Aserbaidschan...seltsames, reiches, armes Land


Wir machen uns auf zur Georgisch/Aserbaidschanischen Grenze und kommen uns vor wie in Sindbads Abenteuer....Sabine und Bert, die Motoradfahrer, bestehen zahlreiche Abenteuer...

Jeder Tag ist wirklich anders, einzigartig und hält allerhand Überraschungen parat. Anfangs haben wir immer Prognosen abgegeben, wann wir, wo sind... das haben wir schon längst aufgegeben, denn es kommt sowieso immer anders...

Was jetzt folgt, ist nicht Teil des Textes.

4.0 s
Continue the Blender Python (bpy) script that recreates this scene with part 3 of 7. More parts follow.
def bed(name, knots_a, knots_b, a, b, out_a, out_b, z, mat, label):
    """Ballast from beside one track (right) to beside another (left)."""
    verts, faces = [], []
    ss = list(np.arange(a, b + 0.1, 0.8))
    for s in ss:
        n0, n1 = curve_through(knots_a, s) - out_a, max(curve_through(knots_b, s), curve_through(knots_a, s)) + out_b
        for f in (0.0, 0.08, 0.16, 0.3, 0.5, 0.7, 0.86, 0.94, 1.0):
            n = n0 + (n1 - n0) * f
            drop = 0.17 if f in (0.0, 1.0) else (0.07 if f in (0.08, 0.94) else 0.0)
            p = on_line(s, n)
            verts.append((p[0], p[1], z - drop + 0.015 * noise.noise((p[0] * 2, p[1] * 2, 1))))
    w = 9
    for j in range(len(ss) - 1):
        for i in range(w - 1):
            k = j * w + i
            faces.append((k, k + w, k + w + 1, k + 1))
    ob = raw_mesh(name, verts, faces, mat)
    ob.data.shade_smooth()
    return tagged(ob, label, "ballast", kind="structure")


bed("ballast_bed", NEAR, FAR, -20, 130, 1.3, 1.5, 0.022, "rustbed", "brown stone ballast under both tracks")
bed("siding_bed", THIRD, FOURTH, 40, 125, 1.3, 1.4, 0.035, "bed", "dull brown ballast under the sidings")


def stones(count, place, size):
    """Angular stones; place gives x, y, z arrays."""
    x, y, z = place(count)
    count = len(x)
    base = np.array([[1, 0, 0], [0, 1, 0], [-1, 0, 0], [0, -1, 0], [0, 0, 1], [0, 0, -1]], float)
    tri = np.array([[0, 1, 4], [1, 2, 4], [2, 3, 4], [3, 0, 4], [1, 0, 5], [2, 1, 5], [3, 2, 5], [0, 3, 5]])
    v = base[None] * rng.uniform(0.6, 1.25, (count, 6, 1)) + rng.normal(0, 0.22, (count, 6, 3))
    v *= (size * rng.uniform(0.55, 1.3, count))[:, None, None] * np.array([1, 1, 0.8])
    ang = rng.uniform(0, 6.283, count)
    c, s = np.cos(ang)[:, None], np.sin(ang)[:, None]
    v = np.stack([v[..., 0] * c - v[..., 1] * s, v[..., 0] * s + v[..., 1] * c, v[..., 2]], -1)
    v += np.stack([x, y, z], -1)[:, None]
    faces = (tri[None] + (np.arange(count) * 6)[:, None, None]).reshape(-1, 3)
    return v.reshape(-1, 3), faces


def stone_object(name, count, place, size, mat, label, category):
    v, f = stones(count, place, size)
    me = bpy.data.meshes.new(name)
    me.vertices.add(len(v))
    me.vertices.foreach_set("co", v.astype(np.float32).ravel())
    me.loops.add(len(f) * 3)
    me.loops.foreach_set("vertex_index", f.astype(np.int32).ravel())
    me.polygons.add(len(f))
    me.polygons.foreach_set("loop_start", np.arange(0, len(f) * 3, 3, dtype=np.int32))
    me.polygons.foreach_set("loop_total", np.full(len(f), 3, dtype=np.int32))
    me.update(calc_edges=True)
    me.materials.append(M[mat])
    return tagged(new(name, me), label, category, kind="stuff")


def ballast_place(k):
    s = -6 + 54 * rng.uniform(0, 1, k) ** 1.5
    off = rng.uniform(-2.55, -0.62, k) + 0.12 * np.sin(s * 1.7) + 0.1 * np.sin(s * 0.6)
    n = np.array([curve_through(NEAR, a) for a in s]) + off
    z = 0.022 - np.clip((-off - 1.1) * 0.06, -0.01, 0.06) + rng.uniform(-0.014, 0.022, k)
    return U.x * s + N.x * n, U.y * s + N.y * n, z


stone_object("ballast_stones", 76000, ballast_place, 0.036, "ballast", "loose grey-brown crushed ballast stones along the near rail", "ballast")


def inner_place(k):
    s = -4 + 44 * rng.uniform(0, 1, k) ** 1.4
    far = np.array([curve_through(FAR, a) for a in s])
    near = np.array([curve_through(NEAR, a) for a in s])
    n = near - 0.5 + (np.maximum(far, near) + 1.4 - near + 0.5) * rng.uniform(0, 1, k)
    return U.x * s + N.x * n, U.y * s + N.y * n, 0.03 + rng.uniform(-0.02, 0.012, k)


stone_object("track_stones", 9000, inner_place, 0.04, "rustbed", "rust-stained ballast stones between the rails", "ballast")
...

Wir verlassen Rustavi Richtung Grenze und fahren durch eine seltsam karg und verlassen zu sein scheinende Gegend. An der Grenze herrscht aber ein übliches Gewusel von PKws, Lkws und Bussen, aber all zu voll ist es trotzdem nicht. Die georgische Ausreise geht problemlos von Statten. Wer weiß, was uns jetzt bei den Aserbaidschanern auf uns zu kommt? Wow, ein Grenzer spricht Englisch mit uns, bzw. mit Bert, mich ignoriert er irgendwie... "Mister...". Er erklärt, was wir zu tun haben. Zu irgendeinem Schalter gehen, Pass, Visum und Fahrzeugpapiere samt grüner Versicherungskarte checken lassen und einen Quellcode abholen etc. Wir folgen seinen Anweisungen, dann noch ein wenig Gepäck öffnen und kontrollieren lassen und in weniger als einer Stunde sind wir durch. Ein salutierender Grenzer öffnet uns eine Schranke und wir befinden uns mir nichts dir nichts im Land.

 

Aserbaidschan, für viele bekannt durch den Eurovision Song Contest, dass Aserbaidschan 2011 gewann und 2012 mit einer eigens dafür in der Hauptstadt Baku gebauten Halle, der Crystal Hall, Austragungsort war.  Das Land hat 10 Millionen Einwohner, wovon 2 Millionen offiziell und geschätzt 4 Millionen in der Hauptstadt Baku leben. Seit dem Zerfall der Sowjetunion 1991 unabhängig, wird es seit 1993 erst von Haidar Alijew, dann von seinem Sohn Ilham Alijew bis heute autoritär regiert und steht auf dem Demokratieindex von 2008 auf Platz 135 von 167. Daran hat sich wohl bis heute nichts geändert. Durch den Konflikt um die Region Berg Karabach befindet sich das Land immer noch im Kriegszustand mit Armenien.

 

Die Landschaft wirkt ziemlich karg mitunter wüsten ähnlich. Wir passieren kleine Ortschaften auf einer recht gut ausgebauten Landstraße, unser Übernachtungsort ist die Stadt Mingacevir auf dem Weg Richtung Baku.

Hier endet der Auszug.